After listening attentively, Rabbi Welton asked: "By any chance, would the man’s name have been Chaim Grossman?" The father of the Bat Mitzvah girl was shocked. "How do you know that?" he asked. Rabbi Welton explained that he was a shul rabbi in Westchester, and he had a congregant who survived Buchenwald, served in the Israeli Air Force, and then immigrated to America. Chaim Grossman was his congregant.

 

The man began to cry. Rabbi Welton promised that he would send regards, but the father had another request. So after Shabbos, they took a picture together to convey his love to his namesake, “Chaim."

 

The next Shabbos, Rabbi Welton asked Chaim Grossman to sit in the center of the Shul for the derasha. The parsha that week was Shemos which lists the names of B’nei Yisrael. Rabbi Welton related that 3,000 miles away there lived a man named Chaim who carried Chaim Grossman’s name and who was raising his family in an observant, Torah home.

 

The rabbi then took out the photo, printed and framed, and handed it to Chaim. Chaim stood up and raised his numbered arm to receive the photo of his "Godson”. With tears streaming down his cheeks, Chaim proclaimed “Baruch Hashem, Shehechiyanu, V’kiyamu, V’higiyanu V’higiyanu Lazman Hazeh!” 

 

Chaim Grossman had never been blessed with children.

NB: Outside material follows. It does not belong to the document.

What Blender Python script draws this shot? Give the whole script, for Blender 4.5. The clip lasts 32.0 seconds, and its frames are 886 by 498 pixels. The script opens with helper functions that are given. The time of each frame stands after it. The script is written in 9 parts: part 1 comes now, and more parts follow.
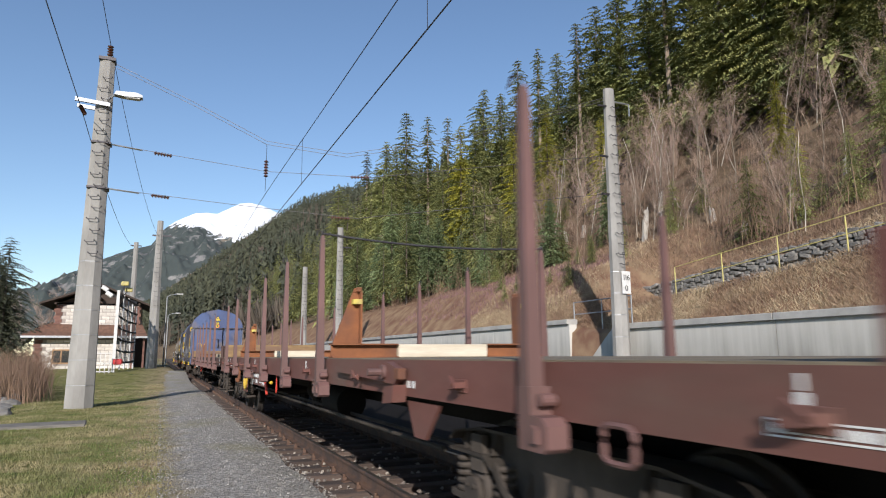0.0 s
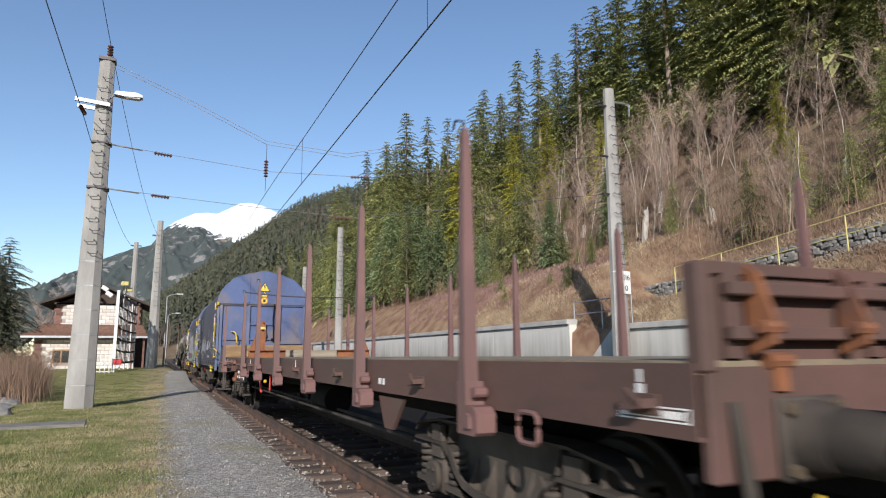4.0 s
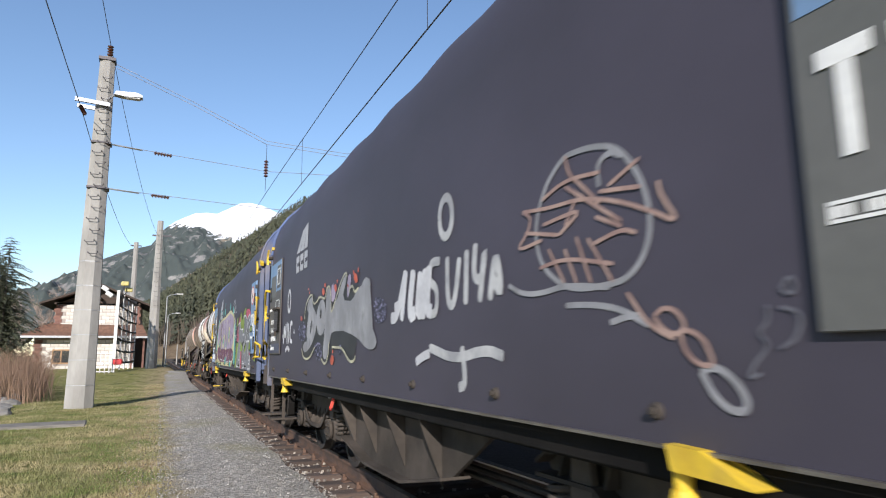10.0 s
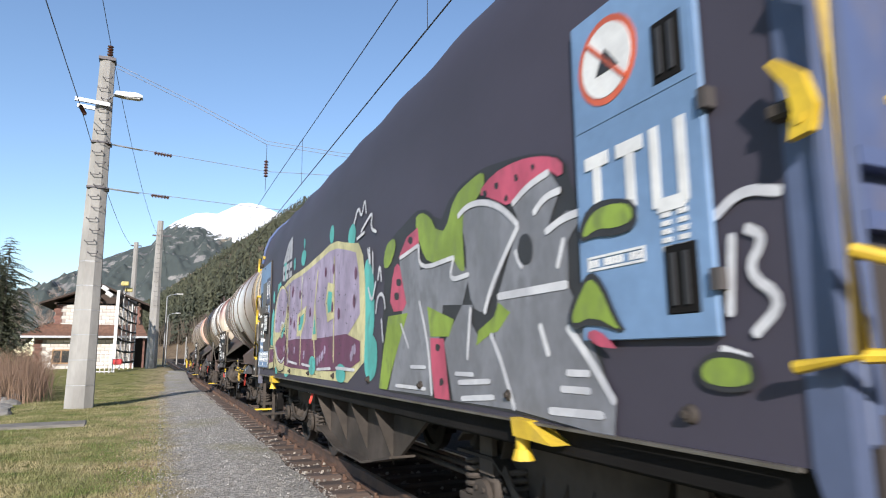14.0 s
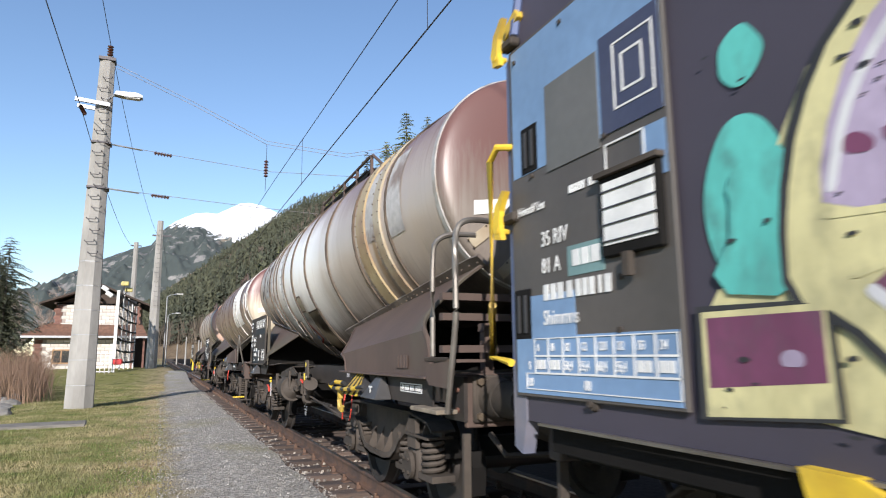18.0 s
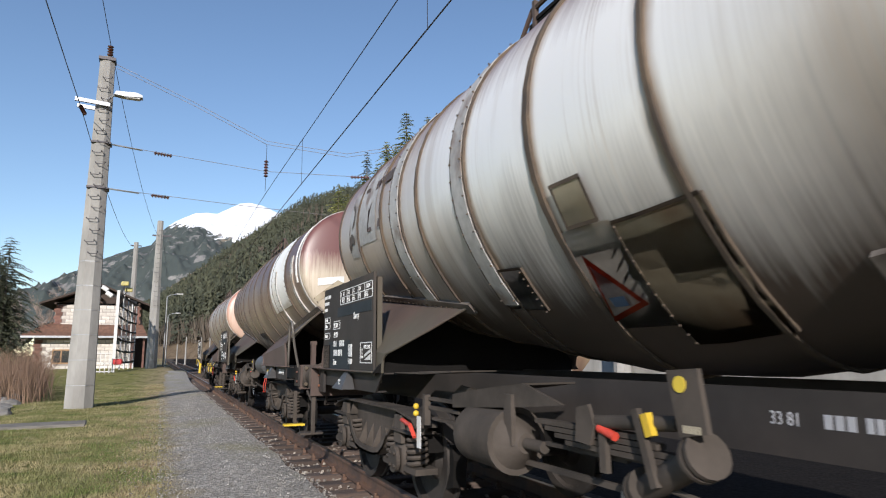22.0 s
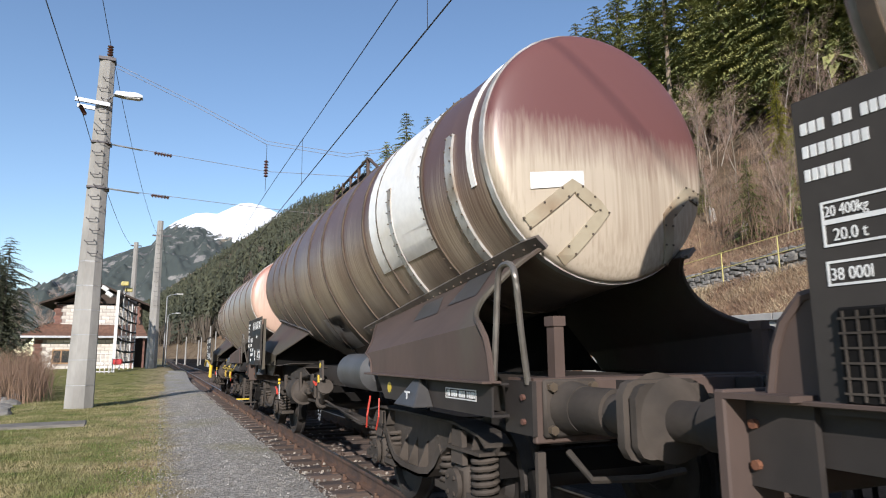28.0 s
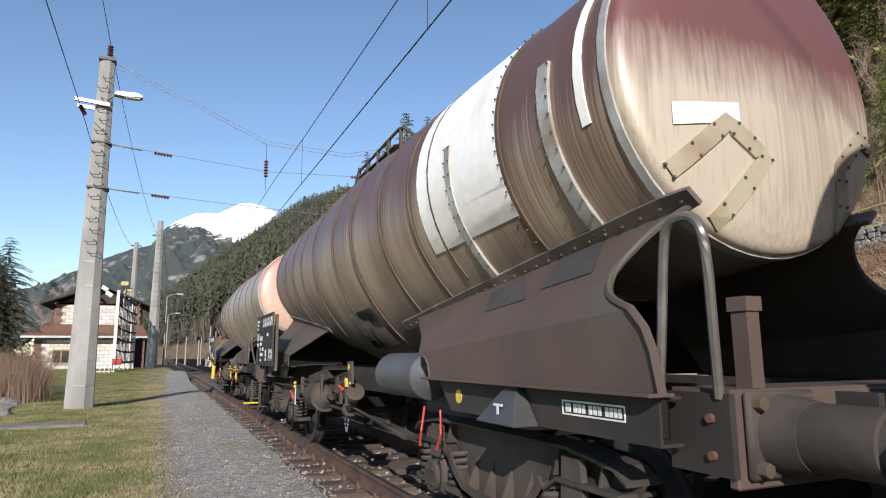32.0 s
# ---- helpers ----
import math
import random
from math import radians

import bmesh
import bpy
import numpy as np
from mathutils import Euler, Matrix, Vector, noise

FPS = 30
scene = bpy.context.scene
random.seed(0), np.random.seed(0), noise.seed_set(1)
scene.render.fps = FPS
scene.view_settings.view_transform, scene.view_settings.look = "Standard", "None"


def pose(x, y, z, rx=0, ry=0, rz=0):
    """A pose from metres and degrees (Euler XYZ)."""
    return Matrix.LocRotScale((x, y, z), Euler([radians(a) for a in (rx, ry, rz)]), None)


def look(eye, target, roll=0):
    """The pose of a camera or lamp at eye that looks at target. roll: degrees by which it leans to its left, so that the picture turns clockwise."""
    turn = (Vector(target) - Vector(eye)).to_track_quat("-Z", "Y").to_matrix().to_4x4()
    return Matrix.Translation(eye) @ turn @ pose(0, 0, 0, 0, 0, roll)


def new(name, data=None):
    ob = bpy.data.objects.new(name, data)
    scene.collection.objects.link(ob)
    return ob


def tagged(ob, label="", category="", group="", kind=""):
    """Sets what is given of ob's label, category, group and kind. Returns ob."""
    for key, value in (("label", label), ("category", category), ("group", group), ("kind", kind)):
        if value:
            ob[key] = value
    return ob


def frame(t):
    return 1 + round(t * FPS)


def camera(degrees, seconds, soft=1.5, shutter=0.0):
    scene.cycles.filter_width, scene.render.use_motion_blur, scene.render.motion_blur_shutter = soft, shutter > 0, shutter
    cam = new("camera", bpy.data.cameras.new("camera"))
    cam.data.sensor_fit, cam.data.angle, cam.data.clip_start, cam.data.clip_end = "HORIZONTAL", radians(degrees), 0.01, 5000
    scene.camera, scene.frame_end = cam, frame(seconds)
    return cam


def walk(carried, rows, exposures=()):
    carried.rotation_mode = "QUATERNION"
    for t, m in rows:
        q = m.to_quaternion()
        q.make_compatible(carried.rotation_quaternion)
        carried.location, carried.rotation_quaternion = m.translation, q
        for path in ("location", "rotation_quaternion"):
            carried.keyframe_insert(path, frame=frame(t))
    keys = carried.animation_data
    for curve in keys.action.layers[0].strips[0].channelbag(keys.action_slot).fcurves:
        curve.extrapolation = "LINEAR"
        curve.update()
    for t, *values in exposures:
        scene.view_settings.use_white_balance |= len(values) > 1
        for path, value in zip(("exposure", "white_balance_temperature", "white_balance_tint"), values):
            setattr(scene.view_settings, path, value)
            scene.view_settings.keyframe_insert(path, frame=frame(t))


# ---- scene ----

But now he had a proud Jew halfway around the world who carried his name and who would pass it on to future generations.

 

Simchas Torah is not just a technical occasion that we finish and roll the Torah to start again. It is a day we unroll ourselves to find our place in the masorah of Torah, to reconnect to our eternal heritage. We do this not as a burden but as a gift. With great joy we embrace our life purpose, our unique mission. So, during Hagbah, get close to the Torah and look for a word that begins with the letter of your name. Find your name and find your place in Torah.